At the time, the Grameen Bank said the aid money was transferred for tax purposes to increase funds available to microborrowers and was loaned back to Grameen Bank the same day.

Norway's Minister for International Development, Erik Solheim, said: "There is no indication that Norwegian funds have been used for unintended purposes or corrupt practices."

The documentary's claims were based on letters that Danish filmmaker Tom Heinemann discovered in aid agency Norad's archives in Oslo.

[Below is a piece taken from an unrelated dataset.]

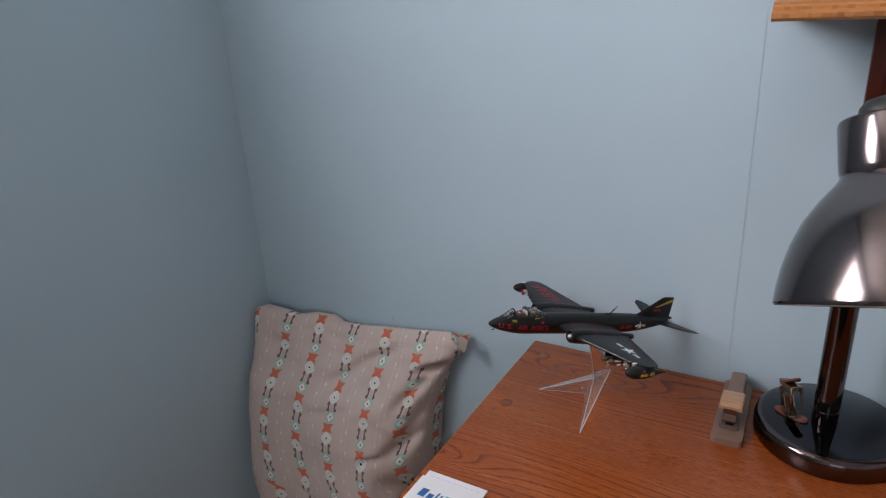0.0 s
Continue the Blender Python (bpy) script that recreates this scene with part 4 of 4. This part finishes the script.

But Sheikh Hasina's government has appointed a five-member panel to push ahead with its own investigation. The panel, headed by a professor of economics from Dhaka University, AKM Monowaruddin Ahmed, is to report back in three months. "The investigation is not to malign any individual or agency but to clarify the confusion and dig out the truth," a finance ministry official told reporters in Dhaka.

Some observers believe the inquiry may be the result of bad blood between the Prime Minister and Mr Yunus that dates back at least to 2007 when the economist made comments about the need to reform politics and considered launching his own party, Nagorik Shakti, or Citizens Power, a move he eventually decided not to pursue.

Last week, the Prime Minister, once a vocal supporter of the sort of credit schemes developed by Mr Yunus, accused him of pulling a "trick" to avoid paying taxes, adding: "[Micro-financiers are] sucking blood from the poor in the name of poverty alleviation." She has also accused Mr Yunus of running the bank like a private fiefdom.

Some reports suggest the authorities in Bangladesh would like to increase their stake in the Grameen Bank. According to Bangladeshi law, the government is supposed to hold a 25 per cent stake. But, because borrowers have been paying so much money in, the share of the government has fallen to less than 3.5 per cent. Claims that the government wants to change the law to ensure a larger stake in the bank were recently dismissed by the Finance Minister, Abul Maal Abdul Mhith.

Microfinance faces global controversy: many believe the scheme initially designed to benefit the poor has become a multibillion for-profit industry. In the Indian state of Andhra Pradesh, the industry has been accused of exploitation and illegal actions, and blamed for dozens of suicides of borrowers.

Mr Yunus, who was awarded the Nobel Prize in 2006, has insisted neither he nor the bank committed any offence. Nurjhan Begum, deputy chief of Grameen Bank, told the Agence France-Presse that the banker welcomed the investigation as a chance to clear his and the bank's name.